begin

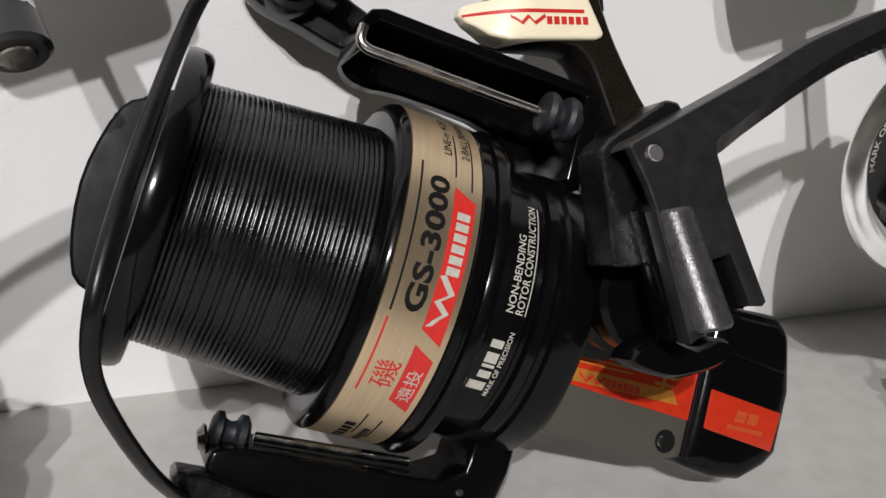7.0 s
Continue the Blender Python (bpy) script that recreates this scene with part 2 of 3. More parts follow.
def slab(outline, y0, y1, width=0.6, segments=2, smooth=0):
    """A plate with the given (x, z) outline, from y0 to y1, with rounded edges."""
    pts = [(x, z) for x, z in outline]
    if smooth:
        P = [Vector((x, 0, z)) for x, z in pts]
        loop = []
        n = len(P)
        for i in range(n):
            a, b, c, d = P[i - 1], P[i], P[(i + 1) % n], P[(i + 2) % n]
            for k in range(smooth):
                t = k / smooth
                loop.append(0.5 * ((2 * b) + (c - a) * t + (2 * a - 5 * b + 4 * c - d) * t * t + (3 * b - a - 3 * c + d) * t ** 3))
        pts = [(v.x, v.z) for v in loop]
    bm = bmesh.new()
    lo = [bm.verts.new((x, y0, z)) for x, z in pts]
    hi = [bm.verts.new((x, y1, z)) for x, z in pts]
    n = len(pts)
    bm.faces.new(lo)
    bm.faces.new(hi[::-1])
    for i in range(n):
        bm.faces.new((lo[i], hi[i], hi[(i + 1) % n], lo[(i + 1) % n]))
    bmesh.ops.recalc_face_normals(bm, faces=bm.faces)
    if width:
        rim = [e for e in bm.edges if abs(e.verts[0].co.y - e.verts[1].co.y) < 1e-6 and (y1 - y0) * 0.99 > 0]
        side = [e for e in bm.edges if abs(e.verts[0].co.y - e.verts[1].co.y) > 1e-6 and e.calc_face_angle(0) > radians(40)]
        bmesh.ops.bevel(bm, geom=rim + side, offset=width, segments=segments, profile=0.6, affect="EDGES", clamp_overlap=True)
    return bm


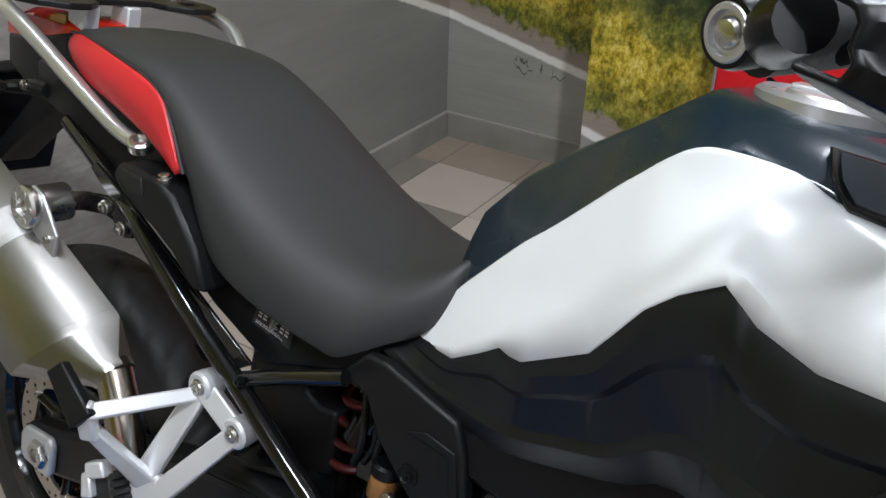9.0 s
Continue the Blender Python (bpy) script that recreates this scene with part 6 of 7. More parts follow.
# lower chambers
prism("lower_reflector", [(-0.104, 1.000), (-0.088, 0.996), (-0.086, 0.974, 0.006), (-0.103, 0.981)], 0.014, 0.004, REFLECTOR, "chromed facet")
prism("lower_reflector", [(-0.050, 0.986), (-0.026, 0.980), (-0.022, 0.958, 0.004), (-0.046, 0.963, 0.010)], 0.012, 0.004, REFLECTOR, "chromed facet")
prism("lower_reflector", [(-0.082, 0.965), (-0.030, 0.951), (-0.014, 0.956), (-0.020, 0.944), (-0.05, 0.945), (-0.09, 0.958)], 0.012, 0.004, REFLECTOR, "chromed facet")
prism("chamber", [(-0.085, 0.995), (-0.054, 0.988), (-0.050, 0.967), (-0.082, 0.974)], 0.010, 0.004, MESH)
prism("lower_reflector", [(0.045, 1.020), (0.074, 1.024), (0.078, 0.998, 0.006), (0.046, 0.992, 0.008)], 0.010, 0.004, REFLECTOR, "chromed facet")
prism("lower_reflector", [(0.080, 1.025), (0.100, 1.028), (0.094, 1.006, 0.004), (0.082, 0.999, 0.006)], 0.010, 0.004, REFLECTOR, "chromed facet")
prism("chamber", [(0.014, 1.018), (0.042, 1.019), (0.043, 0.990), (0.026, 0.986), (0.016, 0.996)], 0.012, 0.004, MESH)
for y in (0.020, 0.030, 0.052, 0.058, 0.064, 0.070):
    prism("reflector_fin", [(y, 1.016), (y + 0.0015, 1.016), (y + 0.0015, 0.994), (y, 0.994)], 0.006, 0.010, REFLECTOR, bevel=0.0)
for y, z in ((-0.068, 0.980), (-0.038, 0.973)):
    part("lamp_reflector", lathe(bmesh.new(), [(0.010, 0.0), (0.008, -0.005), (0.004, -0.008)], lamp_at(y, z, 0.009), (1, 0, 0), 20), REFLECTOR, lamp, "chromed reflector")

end

- Given instruction -
Output a faithful copy of the data, with each picture left out.

- Final result -
7.0 s
Continue the Blender Python (bpy) script that recreates this scene with part 2 of 3. More parts follow.
def slab(outline, y0, y1, width=0.6, segments=2, smooth=0):
    """A plate with the given (x, z) outline, from y0 to y1, with rounded edges."""
    pts = [(x, z) for x, z in outline]
    if smooth:
        P = [Vector((x, 0, z)) for x, z in pts]
        loop = []
        n = len(P)
        for i in range(n):
            a, b, c, d = P[i - 1], P[i], P[(i + 1) % n], P[(i + 2) % n]
            for k in range(smooth):
                t = k / smooth
                loop.append(0.5 * ((2 * b) + (c - a) * t + (2 * a - 5 * b + 4 * c - d) * t * t + (3 * b - a - 3 * c + d) * t ** 3))
        pts = [(v.x, v.z) for v in loop]
    bm = bmesh.new()
    lo = [bm.verts.new((x, y0, z)) for x, z in pts]
    hi = [bm.verts.new((x, y1, z)) for x, z in pts]
    n = len(pts)
    bm.faces.new(lo)
    bm.faces.new(hi[::-1])
    for i in range(n):
        bm.faces.new((lo[i], hi[i], hi[(i + 1) % n], lo[(i + 1) % n]))
    bmesh.ops.recalc_face_normals(bm, faces=bm.faces)
    if width:
        rim = [e for e in bm.edges if abs(e.verts[0].co.y - e.verts[1].co.y) < 1e-6 and (y1 - y0) * 0.99 > 0]
        side = [e for e in bm.edges if abs(e.verts[0].co.y - e.verts[1].co.y) > 1e-6 and e.calc_face_angle(0) > radians(40)]
        bmesh.ops.bevel(bm, geom=rim + side, offset=width, segments=segments, profile=0.6, affect="EDGES", clamp_overlap=True)
    return bm


9.0 s
Continue the Blender Python (bpy) script that recreates this scene with part 6 of 7. More parts follow.
# lower chambers
prism("lower_reflector", [(-0.104, 1.000), (-0.088, 0.996), (-0.086, 0.974, 0.006), (-0.103, 0.981)], 0.014, 0.004, REFLECTOR, "chromed facet")
prism("lower_reflector", [(-0.050, 0.986), (-0.026, 0.980), (-0.022, 0.958, 0.004), (-0.046, 0.963, 0.010)], 0.012, 0.004, REFLECTOR, "chromed facet")
prism("lower_reflector", [(-0.082, 0.965), (-0.030, 0.951), (-0.014, 0.956), (-0.020, 0.944), (-0.05, 0.945), (-0.09, 0.958)], 0.012, 0.004, REFLECTOR, "chromed facet")
prism("chamber", [(-0.085, 0.995), (-0.054, 0.988), (-0.050, 0.967), (-0.082, 0.974)], 0.010, 0.004, MESH)
prism("lower_reflector", [(0.045, 1.020), (0.074, 1.024), (0.078, 0.998, 0.006), (0.046, 0.992, 0.008)], 0.010, 0.004, REFLECTOR, "chromed facet")
prism("lower_reflector", [(0.080, 1.025), (0.100, 1.028), (0.094, 1.006, 0.004), (0.082, 0.999, 0.006)], 0.010, 0.004, REFLECTOR, "chromed facet")
prism("chamber", [(0.014, 1.018), (0.042, 1.019), (0.043, 0.990), (0.026, 0.986), (0.016, 0.996)], 0.012, 0.004, MESH)
for y in (0.020, 0.030, 0.052, 0.058, 0.064, 0.070):
    prism("reflector_fin", [(y, 1.016), (y + 0.0015, 1.016), (y + 0.0015, 0.994), (y, 0.994)], 0.006, 0.010, REFLECTOR, bevel=0.0)
for y, z in ((-0.068, 0.980), (-0.038, 0.973)):
    part("lamp_reflector", lathe(bmesh.new(), [(0.010, 0.0), (0.008, -0.005), (0.004, -0.008)], lamp_at(y, z, 0.009), (1, 0, 0), 20), REFLECTOR, lamp, "chromed reflector")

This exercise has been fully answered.